┌─ Source material
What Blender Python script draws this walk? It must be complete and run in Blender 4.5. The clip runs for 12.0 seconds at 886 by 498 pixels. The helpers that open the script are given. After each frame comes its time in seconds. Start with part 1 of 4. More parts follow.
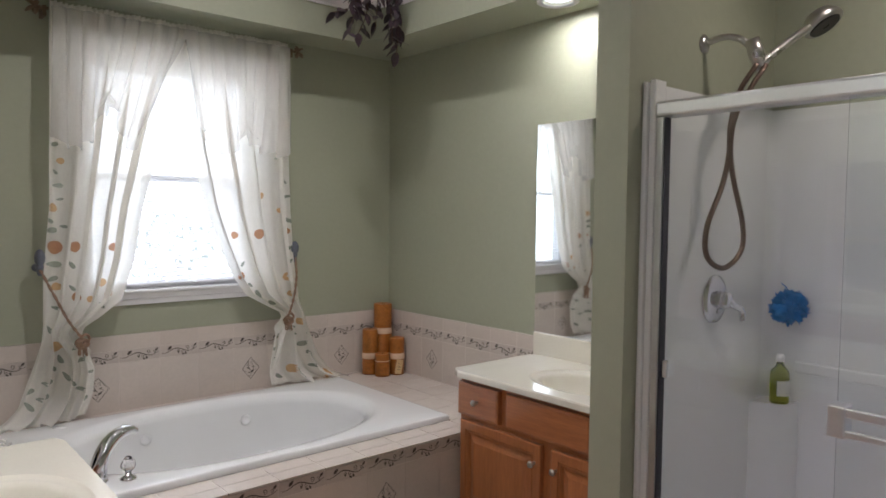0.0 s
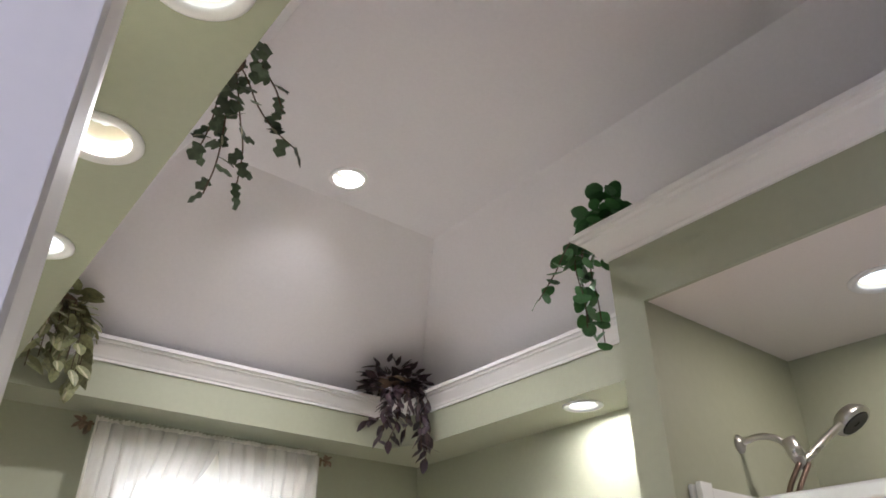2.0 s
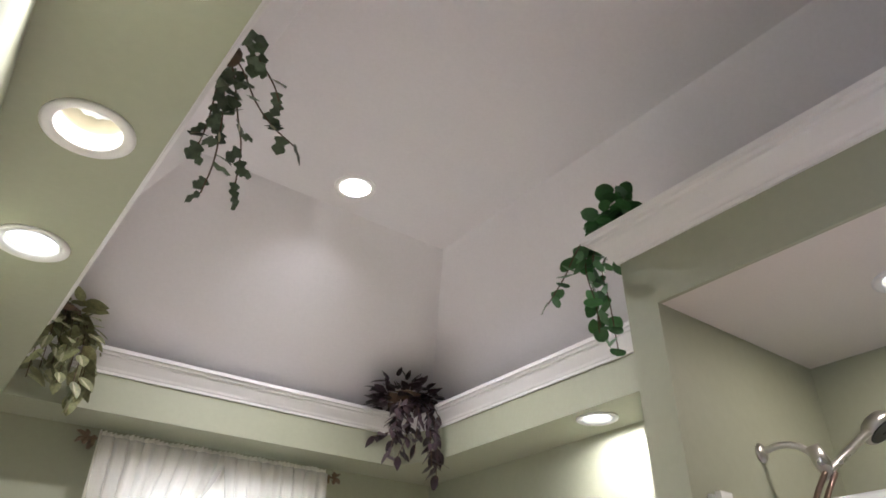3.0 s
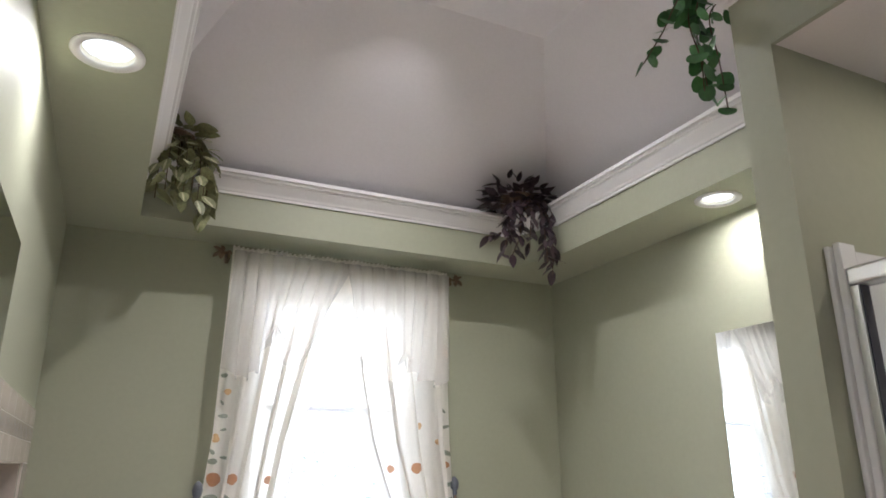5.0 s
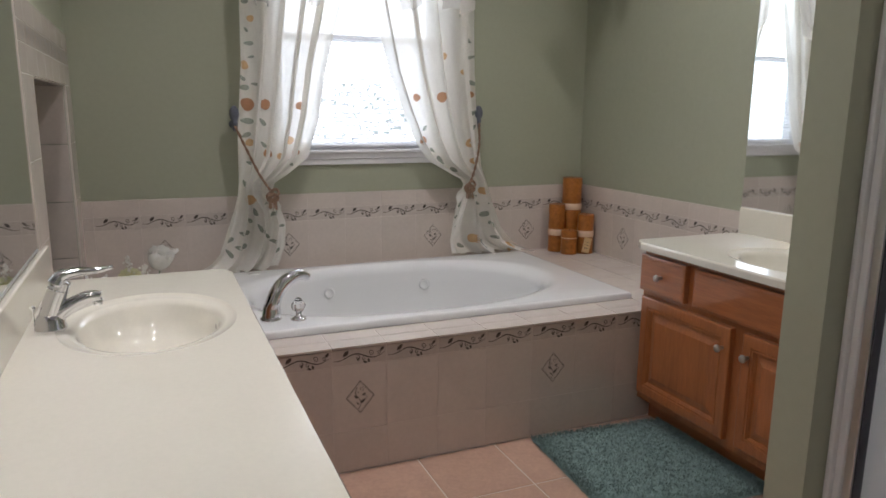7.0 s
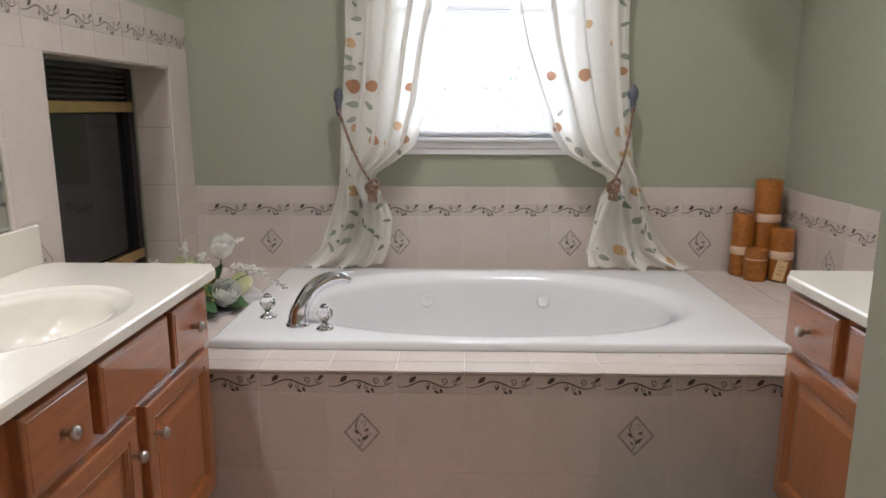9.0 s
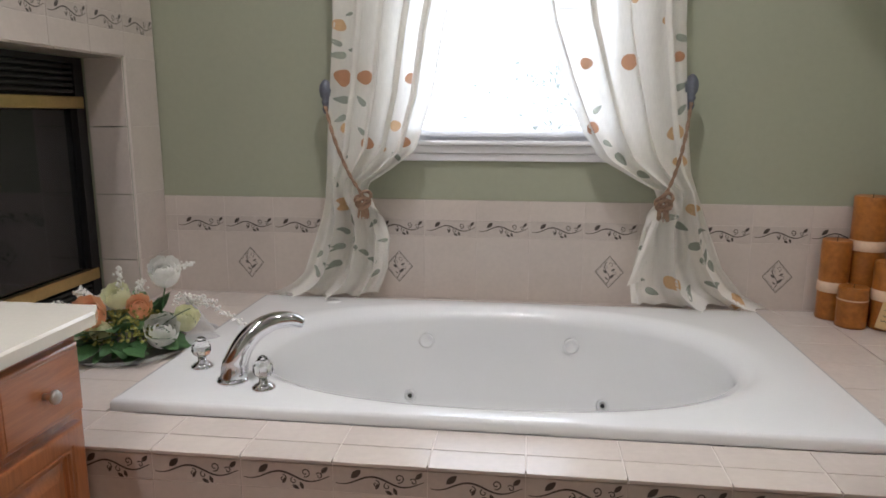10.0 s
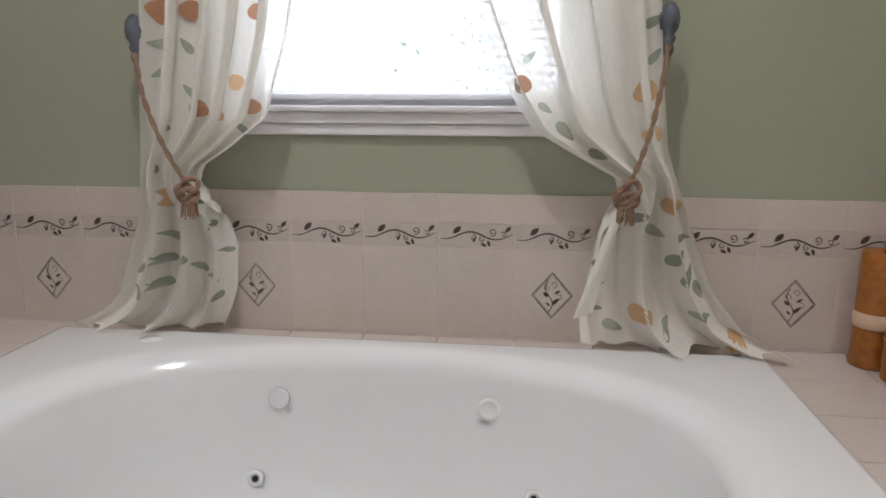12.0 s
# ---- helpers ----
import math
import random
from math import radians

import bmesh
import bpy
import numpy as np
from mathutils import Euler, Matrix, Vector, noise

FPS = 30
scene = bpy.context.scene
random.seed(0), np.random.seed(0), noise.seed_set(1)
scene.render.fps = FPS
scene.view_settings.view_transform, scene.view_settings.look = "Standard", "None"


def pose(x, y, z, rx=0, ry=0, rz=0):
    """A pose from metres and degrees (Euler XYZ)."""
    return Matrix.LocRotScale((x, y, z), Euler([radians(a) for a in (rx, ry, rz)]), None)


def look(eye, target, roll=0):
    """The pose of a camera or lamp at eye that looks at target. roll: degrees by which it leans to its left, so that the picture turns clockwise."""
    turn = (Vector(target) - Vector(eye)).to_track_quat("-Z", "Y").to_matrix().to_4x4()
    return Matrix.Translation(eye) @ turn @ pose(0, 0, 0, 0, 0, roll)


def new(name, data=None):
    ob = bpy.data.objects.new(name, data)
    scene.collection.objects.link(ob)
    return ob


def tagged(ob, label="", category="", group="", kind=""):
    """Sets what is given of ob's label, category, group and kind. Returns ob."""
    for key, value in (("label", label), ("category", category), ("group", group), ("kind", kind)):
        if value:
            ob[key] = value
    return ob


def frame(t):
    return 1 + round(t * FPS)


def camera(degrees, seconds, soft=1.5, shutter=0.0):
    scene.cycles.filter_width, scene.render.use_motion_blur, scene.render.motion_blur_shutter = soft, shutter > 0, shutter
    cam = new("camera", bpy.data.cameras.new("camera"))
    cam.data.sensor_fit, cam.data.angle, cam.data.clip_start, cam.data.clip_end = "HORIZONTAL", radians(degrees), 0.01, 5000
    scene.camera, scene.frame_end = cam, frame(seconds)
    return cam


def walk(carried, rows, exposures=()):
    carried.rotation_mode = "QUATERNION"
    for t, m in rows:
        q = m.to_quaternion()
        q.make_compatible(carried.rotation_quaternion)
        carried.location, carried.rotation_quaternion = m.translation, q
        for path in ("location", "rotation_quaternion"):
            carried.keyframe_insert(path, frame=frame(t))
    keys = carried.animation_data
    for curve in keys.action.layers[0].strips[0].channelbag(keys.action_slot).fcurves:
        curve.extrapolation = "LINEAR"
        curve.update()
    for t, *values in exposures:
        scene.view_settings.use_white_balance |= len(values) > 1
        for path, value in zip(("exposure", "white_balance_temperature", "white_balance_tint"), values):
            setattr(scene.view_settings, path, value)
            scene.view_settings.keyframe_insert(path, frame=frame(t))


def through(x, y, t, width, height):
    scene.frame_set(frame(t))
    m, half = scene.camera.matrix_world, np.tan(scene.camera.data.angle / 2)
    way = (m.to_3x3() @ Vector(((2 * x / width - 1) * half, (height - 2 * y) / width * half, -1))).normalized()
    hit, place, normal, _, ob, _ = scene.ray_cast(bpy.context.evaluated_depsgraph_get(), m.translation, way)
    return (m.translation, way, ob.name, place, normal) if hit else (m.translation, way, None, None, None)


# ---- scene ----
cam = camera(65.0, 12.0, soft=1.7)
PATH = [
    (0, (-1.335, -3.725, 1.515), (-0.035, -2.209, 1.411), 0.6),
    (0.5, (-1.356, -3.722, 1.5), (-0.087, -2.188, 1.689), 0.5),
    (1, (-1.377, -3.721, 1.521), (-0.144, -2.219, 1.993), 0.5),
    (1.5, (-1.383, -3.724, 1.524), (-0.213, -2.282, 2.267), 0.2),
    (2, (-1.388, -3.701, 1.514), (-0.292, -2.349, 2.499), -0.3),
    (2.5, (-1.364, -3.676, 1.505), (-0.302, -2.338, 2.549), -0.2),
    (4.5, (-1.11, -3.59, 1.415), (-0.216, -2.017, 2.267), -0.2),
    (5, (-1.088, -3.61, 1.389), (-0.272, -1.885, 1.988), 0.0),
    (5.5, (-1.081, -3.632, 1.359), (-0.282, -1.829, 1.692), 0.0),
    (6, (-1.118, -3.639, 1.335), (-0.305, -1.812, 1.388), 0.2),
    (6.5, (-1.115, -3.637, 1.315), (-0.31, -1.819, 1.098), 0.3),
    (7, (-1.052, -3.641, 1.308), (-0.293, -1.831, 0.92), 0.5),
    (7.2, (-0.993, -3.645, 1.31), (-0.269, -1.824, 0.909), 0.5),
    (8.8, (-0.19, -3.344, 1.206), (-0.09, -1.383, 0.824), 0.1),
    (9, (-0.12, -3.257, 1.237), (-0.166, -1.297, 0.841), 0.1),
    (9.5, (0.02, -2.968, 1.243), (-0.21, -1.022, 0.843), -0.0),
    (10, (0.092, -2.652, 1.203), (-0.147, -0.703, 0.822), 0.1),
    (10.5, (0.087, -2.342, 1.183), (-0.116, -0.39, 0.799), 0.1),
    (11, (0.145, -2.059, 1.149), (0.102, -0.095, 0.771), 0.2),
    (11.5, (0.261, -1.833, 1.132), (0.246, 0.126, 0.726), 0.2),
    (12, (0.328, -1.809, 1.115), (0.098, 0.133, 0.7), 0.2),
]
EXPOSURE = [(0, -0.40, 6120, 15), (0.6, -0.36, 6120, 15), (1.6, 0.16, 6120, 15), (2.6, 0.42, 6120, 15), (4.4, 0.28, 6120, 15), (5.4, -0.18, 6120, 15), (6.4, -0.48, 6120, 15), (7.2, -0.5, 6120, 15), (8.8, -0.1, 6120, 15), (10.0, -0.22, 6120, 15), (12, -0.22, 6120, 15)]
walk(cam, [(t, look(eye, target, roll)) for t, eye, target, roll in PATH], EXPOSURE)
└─
**Set exercise:**
Retype everything in the material word for word, minus pictures.

**Result below:**
What Blender Python script draws this walk? It must be complete and run in Blender 4.5. The clip runs for 12.0 seconds at 886 by 498 pixels. The helpers that open the script are given. After each frame comes its time in seconds. Start with part 1 of 4. More parts follow.
0.0 s
2.0 s
3.0 s
5.0 s
7.0 s
9.0 s
10.0 s
12.0 s
# ---- helpers ----
import math
import random
from math import radians

import bmesh
import bpy
import numpy as np
from mathutils import Euler, Matrix, Vector, noise

FPS = 30
scene = bpy.context.scene
random.seed(0), np.random.seed(0), noise.seed_set(1)
scene.render.fps = FPS
scene.view_settings.view_transform, scene.view_settings.look = "Standard", "None"


def pose(x, y, z, rx=0, ry=0, rz=0):
    """A pose from metres and degrees (Euler XYZ)."""
    return Matrix.LocRotScale((x, y, z), Euler([radians(a) for a in (rx, ry, rz)]), None)


def look(eye, target, roll=0):
    """The pose of a camera or lamp at eye that looks at target. roll: degrees by which it leans to its left, so that the picture turns clockwise."""
    turn = (Vector(target) - Vector(eye)).to_track_quat("-Z", "Y").to_matrix().to_4x4()
    return Matrix.Translation(eye) @ turn @ pose(0, 0, 0, 0, 0, roll)


def new(name, data=None):
    ob = bpy.data.objects.new(name, data)
    scene.collection.objects.link(ob)
    return ob


def tagged(ob, label="", category="", group="", kind=""):
    """Sets what is given of ob's label, category, group and kind. Returns ob."""
    for key, value in (("label", label), ("category", category), ("group", group), ("kind", kind)):
        if value:
            ob[key] = value
    return ob


def frame(t):
    return 1 + round(t * FPS)


def camera(degrees, seconds, soft=1.5, shutter=0.0):
    scene.cycles.filter_width, scene.render.use_motion_blur, scene.render.motion_blur_shutter = soft, shutter > 0, shutter
    cam = new("camera", bpy.data.cameras.new("camera"))
    cam.data.sensor_fit, cam.data.angle, cam.data.clip_start, cam.data.clip_end = "HORIZONTAL", radians(degrees), 0.01, 5000
    scene.camera, scene.frame_end = cam, frame(seconds)
    return cam


def walk(carried, rows, exposures=()):
    carried.rotation_mode = "QUATERNION"
    for t, m in rows:
        q = m.to_quaternion()
        q.make_compatible(carried.rotation_quaternion)
        carried.location, carried.rotation_quaternion = m.translation, q
        for path in ("location", "rotation_quaternion"):
            carried.keyframe_insert(path, frame=frame(t))
    keys = carried.animation_data
    for curve in keys.action.layers[0].strips[0].channelbag(keys.action_slot).fcurves:
        curve.extrapolation = "LINEAR"
        curve.update()
    for t, *values in exposures:
        scene.view_settings.use_white_balance |= len(values) > 1
        for path, value in zip(("exposure", "white_balance_temperature", "white_balance_tint"), values):
            setattr(scene.view_settings, path, value)
            scene.view_settings.keyframe_insert(path, frame=frame(t))


def through(x, y, t, width, height):
    scene.frame_set(frame(t))
    m, half = scene.camera.matrix_world, np.tan(scene.camera.data.angle / 2)
    way = (m.to_3x3() @ Vector(((2 * x / width - 1) * half, (height - 2 * y) / width * half, -1))).normalized()
    hit, place, normal, _, ob, _ = scene.ray_cast(bpy.context.evaluated_depsgraph_get(), m.translation, way)
    return (m.translation, way, ob.name, place, normal) if hit else (m.translation, way, None, None, None)


# ---- scene ----
cam = camera(65.0, 12.0, soft=1.7)
PATH = [
    (0, (-1.335, -3.725, 1.515), (-0.035, -2.209, 1.411), 0.6),
    (0.5, (-1.356, -3.722, 1.5), (-0.087, -2.188, 1.689), 0.5),
    (1, (-1.377, -3.721, 1.521), (-0.144, -2.219, 1.993), 0.5),
    (1.5, (-1.383, -3.724, 1.524), (-0.213, -2.282, 2.267), 0.2),
    (2, (-1.388, -3.701, 1.514), (-0.292, -2.349, 2.499), -0.3),
    (2.5, (-1.364, -3.676, 1.505), (-0.302, -2.338, 2.549), -0.2),
    (4.5, (-1.11, -3.59, 1.415), (-0.216, -2.017, 2.267), -0.2),
    (5, (-1.088, -3.61, 1.389), (-0.272, -1.885, 1.988), 0.0),
    (5.5, (-1.081, -3.632, 1.359), (-0.282, -1.829, 1.692), 0.0),
    (6, (-1.118, -3.639, 1.335), (-0.305, -1.812, 1.388), 0.2),
    (6.5, (-1.115, -3.637, 1.315), (-0.31, -1.819, 1.098), 0.3),
    (7, (-1.052, -3.641, 1.308), (-0.293, -1.831, 0.92), 0.5),
    (7.2, (-0.993, -3.645, 1.31), (-0.269, -1.824, 0.909), 0.5),
    (8.8, (-0.19, -3.344, 1.206), (-0.09, -1.383, 0.824), 0.1),
    (9, (-0.12, -3.257, 1.237), (-0.166, -1.297, 0.841), 0.1),
    (9.5, (0.02, -2.968, 1.243), (-0.21, -1.022, 0.843), -0.0),
    (10, (0.092, -2.652, 1.203), (-0.147, -0.703, 0.822), 0.1),
    (10.5, (0.087, -2.342, 1.183), (-0.116, -0.39, 0.799), 0.1),
    (11, (0.145, -2.059, 1.149), (0.102, -0.095, 0.771), 0.2),
    (11.5, (0.261, -1.833, 1.132), (0.246, 0.126, 0.726), 0.2),
    (12, (0.328, -1.809, 1.115), (0.098, 0.133, 0.7), 0.2),
]
EXPOSURE = [(0, -0.40, 6120, 15), (0.6, -0.36, 6120, 15), (1.6, 0.16, 6120, 15), (2.6, 0.42, 6120, 15), (4.4, 0.28, 6120, 15), (5.4, -0.18, 6120, 15), (6.4, -0.48, 6120, 15), (7.2, -0.5, 6120, 15), (8.8, -0.1, 6120, 15), (10.0, -0.22, 6120, 15), (12, -0.22, 6120, 15)]
walk(cam, [(t, look(eye, target, roll)) for t, eye, target, roll in PATH], EXPOSURE)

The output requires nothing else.